_Instructions for the task_
Reproduce the data exactly and drop any pictures it holds.
-- START --
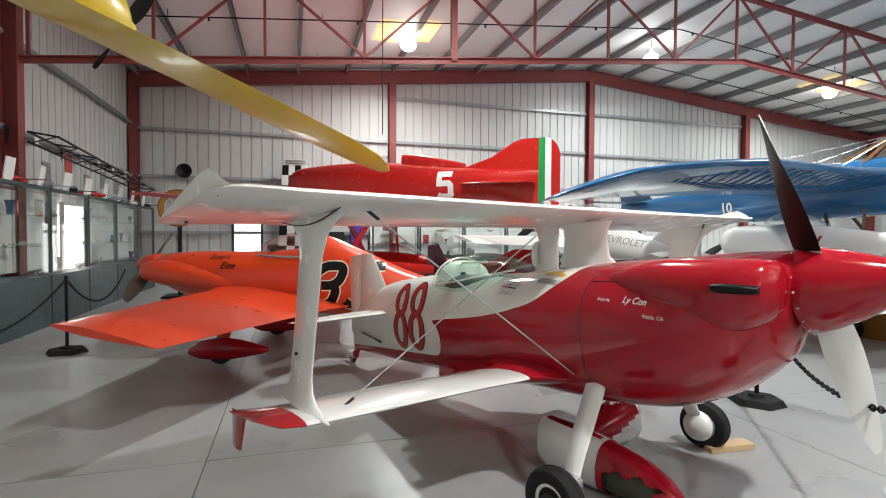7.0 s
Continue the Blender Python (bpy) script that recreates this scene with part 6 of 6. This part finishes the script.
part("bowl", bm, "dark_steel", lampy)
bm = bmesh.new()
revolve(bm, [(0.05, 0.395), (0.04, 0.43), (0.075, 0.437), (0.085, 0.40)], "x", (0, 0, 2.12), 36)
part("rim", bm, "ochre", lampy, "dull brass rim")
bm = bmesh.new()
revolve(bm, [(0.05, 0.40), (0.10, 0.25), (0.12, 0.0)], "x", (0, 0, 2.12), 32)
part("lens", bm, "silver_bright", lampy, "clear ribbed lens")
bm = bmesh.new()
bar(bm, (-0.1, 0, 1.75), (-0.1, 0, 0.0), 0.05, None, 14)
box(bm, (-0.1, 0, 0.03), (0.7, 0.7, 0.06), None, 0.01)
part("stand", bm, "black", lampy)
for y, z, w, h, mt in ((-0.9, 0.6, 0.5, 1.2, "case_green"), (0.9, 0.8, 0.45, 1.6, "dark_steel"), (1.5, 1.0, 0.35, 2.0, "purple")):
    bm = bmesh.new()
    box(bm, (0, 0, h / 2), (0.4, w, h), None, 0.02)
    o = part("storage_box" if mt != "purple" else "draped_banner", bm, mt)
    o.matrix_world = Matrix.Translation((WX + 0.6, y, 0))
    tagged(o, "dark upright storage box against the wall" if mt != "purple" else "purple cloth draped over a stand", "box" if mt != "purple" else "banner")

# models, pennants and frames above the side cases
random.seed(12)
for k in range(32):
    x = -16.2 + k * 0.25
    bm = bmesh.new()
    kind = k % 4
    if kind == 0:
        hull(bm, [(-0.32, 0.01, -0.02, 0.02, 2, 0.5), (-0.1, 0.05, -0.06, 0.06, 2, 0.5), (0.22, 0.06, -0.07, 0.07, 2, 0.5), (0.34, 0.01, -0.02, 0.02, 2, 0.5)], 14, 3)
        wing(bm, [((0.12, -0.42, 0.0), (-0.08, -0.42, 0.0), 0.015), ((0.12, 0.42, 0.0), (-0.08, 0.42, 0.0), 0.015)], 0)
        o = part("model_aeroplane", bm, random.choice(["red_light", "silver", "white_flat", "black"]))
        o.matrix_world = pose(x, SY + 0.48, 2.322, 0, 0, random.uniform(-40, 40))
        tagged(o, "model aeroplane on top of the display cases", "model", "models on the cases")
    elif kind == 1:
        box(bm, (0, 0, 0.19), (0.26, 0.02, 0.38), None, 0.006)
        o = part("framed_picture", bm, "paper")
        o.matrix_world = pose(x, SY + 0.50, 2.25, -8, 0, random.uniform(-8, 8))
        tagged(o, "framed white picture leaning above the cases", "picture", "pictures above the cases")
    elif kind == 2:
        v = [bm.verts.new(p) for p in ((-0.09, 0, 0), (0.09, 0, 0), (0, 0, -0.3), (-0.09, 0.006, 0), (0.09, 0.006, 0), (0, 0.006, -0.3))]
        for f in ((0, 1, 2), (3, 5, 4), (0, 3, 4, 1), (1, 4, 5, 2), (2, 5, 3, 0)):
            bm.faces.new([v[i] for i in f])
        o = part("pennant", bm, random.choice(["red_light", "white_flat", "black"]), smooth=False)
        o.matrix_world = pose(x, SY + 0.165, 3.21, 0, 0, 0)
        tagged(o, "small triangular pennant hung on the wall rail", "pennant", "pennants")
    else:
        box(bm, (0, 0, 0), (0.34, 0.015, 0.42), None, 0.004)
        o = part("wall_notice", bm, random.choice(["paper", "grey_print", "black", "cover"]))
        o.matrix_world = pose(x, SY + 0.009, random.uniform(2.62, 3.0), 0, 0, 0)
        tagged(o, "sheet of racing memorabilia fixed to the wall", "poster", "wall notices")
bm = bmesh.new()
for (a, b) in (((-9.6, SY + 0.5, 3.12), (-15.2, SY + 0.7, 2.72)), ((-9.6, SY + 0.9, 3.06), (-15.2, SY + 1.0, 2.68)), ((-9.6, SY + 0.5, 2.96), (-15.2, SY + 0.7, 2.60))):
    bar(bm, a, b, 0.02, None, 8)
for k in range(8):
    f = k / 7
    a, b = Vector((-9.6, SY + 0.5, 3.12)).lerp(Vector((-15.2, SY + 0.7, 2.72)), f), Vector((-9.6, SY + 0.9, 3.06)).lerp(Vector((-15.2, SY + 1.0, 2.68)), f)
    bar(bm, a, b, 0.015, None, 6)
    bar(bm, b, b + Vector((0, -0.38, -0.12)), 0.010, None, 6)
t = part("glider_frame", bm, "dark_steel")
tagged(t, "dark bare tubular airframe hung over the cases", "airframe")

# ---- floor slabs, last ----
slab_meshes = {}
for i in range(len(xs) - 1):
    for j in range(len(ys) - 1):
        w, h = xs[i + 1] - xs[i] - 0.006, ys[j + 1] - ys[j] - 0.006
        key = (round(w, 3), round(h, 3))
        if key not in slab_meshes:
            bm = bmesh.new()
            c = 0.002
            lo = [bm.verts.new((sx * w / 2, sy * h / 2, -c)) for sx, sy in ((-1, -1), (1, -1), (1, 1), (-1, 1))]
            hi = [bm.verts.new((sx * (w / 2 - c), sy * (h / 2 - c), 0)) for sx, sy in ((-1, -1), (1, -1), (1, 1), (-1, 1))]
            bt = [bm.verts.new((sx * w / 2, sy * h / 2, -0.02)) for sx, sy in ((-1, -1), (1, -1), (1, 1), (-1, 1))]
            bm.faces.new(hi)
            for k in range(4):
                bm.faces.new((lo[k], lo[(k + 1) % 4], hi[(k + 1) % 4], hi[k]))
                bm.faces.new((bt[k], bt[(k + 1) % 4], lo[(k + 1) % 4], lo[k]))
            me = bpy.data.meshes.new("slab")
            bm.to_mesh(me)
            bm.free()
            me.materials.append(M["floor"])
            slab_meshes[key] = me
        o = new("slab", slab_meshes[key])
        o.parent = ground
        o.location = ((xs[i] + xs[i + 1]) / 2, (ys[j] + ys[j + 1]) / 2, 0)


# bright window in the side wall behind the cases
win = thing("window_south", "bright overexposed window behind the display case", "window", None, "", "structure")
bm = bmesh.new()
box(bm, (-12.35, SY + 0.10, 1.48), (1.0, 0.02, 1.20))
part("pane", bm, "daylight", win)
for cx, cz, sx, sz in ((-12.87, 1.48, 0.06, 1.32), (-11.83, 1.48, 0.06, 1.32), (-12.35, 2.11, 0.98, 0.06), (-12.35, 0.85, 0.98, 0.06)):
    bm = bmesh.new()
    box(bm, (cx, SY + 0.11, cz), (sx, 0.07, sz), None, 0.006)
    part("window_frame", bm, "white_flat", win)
-- END --
_Completed exercise_
7.0 s
Continue the Blender Python (bpy) script that recreates this scene with part 6 of 6. This part finishes the script.
part("bowl", bm, "dark_steel", lampy)
bm = bmesh.new()
revolve(bm, [(0.05, 0.395), (0.04, 0.43), (0.075, 0.437), (0.085, 0.40)], "x", (0, 0, 2.12), 36)
part("rim", bm, "ochre", lampy, "dull brass rim")
bm = bmesh.new()
revolve(bm, [(0.05, 0.40), (0.10, 0.25), (0.12, 0.0)], "x", (0, 0, 2.12), 32)
part("lens", bm, "silver_bright", lampy, "clear ribbed lens")
bm = bmesh.new()
bar(bm, (-0.1, 0, 1.75), (-0.1, 0, 0.0), 0.05, None, 14)
box(bm, (-0.1, 0, 0.03), (0.7, 0.7, 0.06), None, 0.01)
part("stand", bm, "black", lampy)
for y, z, w, h, mt in ((-0.9, 0.6, 0.5, 1.2, "case_green"), (0.9, 0.8, 0.45, 1.6, "dark_steel"), (1.5, 1.0, 0.35, 2.0, "purple")):
    bm = bmesh.new()
    box(bm, (0, 0, h / 2), (0.4, w, h), None, 0.02)
    o = part("storage_box" if mt != "purple" else "draped_banner", bm, mt)
    o.matrix_world = Matrix.Translation((WX + 0.6, y, 0))
    tagged(o, "dark upright storage box against the wall" if mt != "purple" else "purple cloth draped over a stand", "box" if mt != "purple" else "banner")

# models, pennants and frames above the side cases
random.seed(12)
for k in range(32):
    x = -16.2 + k * 0.25
    bm = bmesh.new()
    kind = k % 4
    if kind == 0:
        hull(bm, [(-0.32, 0.01, -0.02, 0.02, 2, 0.5), (-0.1, 0.05, -0.06, 0.06, 2, 0.5), (0.22, 0.06, -0.07, 0.07, 2, 0.5), (0.34, 0.01, -0.02, 0.02, 2, 0.5)], 14, 3)
        wing(bm, [((0.12, -0.42, 0.0), (-0.08, -0.42, 0.0), 0.015), ((0.12, 0.42, 0.0), (-0.08, 0.42, 0.0), 0.015)], 0)
        o = part("model_aeroplane", bm, random.choice(["red_light", "silver", "white_flat", "black"]))
        o.matrix_world = pose(x, SY + 0.48, 2.322, 0, 0, random.uniform(-40, 40))
        tagged(o, "model aeroplane on top of the display cases", "model", "models on the cases")
    elif kind == 1:
        box(bm, (0, 0, 0.19), (0.26, 0.02, 0.38), None, 0.006)
        o = part("framed_picture", bm, "paper")
        o.matrix_world = pose(x, SY + 0.50, 2.25, -8, 0, random.uniform(-8, 8))
        tagged(o, "framed white picture leaning above the cases", "picture", "pictures above the cases")
    elif kind == 2:
        v = [bm.verts.new(p) for p in ((-0.09, 0, 0), (0.09, 0, 0), (0, 0, -0.3), (-0.09, 0.006, 0), (0.09, 0.006, 0), (0, 0.006, -0.3))]
        for f in ((0, 1, 2), (3, 5, 4), (0, 3, 4, 1), (1, 4, 5, 2), (2, 5, 3, 0)):
            bm.faces.new([v[i] for i in f])
        o = part("pennant", bm, random.choice(["red_light", "white_flat", "black"]), smooth=False)
        o.matrix_world = pose(x, SY + 0.165, 3.21, 0, 0, 0)
        tagged(o, "small triangular pennant hung on the wall rail", "pennant", "pennants")
    else:
        box(bm, (0, 0, 0), (0.34, 0.015, 0.42), None, 0.004)
        o = part("wall_notice", bm, random.choice(["paper", "grey_print", "black", "cover"]))
        o.matrix_world = pose(x, SY + 0.009, random.uniform(2.62, 3.0), 0, 0, 0)
        tagged(o, "sheet of racing memorabilia fixed to the wall", "poster", "wall notices")
bm = bmesh.new()
for (a, b) in (((-9.6, SY + 0.5, 3.12), (-15.2, SY + 0.7, 2.72)), ((-9.6, SY + 0.9, 3.06), (-15.2, SY + 1.0, 2.68)), ((-9.6, SY + 0.5, 2.96), (-15.2, SY + 0.7, 2.60))):
    bar(bm, a, b, 0.02, None, 8)
for k in range(8):
    f = k / 7
    a, b = Vector((-9.6, SY + 0.5, 3.12)).lerp(Vector((-15.2, SY + 0.7, 2.72)), f), Vector((-9.6, SY + 0.9, 3.06)).lerp(Vector((-15.2, SY + 1.0, 2.68)), f)
    bar(bm, a, b, 0.015, None, 6)
    bar(bm, b, b + Vector((0, -0.38, -0.12)), 0.010, None, 6)
t = part("glider_frame", bm, "dark_steel")
tagged(t, "dark bare tubular airframe hung over the cases", "airframe")

# ---- floor slabs, last ----
slab_meshes = {}
for i in range(len(xs) - 1):
    for j in range(len(ys) - 1):
        w, h = xs[i + 1] - xs[i] - 0.006, ys[j + 1] - ys[j] - 0.006
        key = (round(w, 3), round(h, 3))
        if key not in slab_meshes:
            bm = bmesh.new()
            c = 0.002
            lo = [bm.verts.new((sx * w / 2, sy * h / 2, -c)) for sx, sy in ((-1, -1), (1, -1), (1, 1), (-1, 1))]
            hi = [bm.verts.new((sx * (w / 2 - c), sy * (h / 2 - c), 0)) for sx, sy in ((-1, -1), (1, -1), (1, 1), (-1, 1))]
            bt = [bm.verts.new((sx * w / 2, sy * h / 2, -0.02)) for sx, sy in ((-1, -1), (1, -1), (1, 1), (-1, 1))]
            bm.faces.new(hi)
            for k in range(4):
                bm.faces.new((lo[k], lo[(k + 1) % 4], hi[(k + 1) % 4], hi[k]))
                bm.faces.new((bt[k], bt[(k + 1) % 4], lo[(k + 1) % 4], lo[k]))
            me = bpy.data.meshes.new("slab")
            bm.to_mesh(me)
            bm.free()
            me.materials.append(M["floor"])
            slab_meshes[key] = me
        o = new("slab", slab_meshes[key])
        o.parent = ground
        o.location = ((xs[i] + xs[i + 1]) / 2, (ys[j] + ys[j + 1]) / 2, 0)


# bright window in the side wall behind the cases
win = thing("window_south", "bright overexposed window behind the display case", "window", None, "", "structure")
bm = bmesh.new()
box(bm, (-12.35, SY + 0.10, 1.48), (1.0, 0.02, 1.20))
part("pane", bm, "daylight", win)
for cx, cz, sx, sz in ((-12.87, 1.48, 0.06, 1.32), (-11.83, 1.48, 0.06, 1.32), (-12.35, 2.11, 0.98, 0.06), (-12.35, 0.85, 0.98, 0.06)):
    bm = bmesh.new()
    box(bm, (cx, SY + 0.11, cz), (sx, 0.07, sz), None, 0.006)
    part("window_frame", bm, "white_flat", win)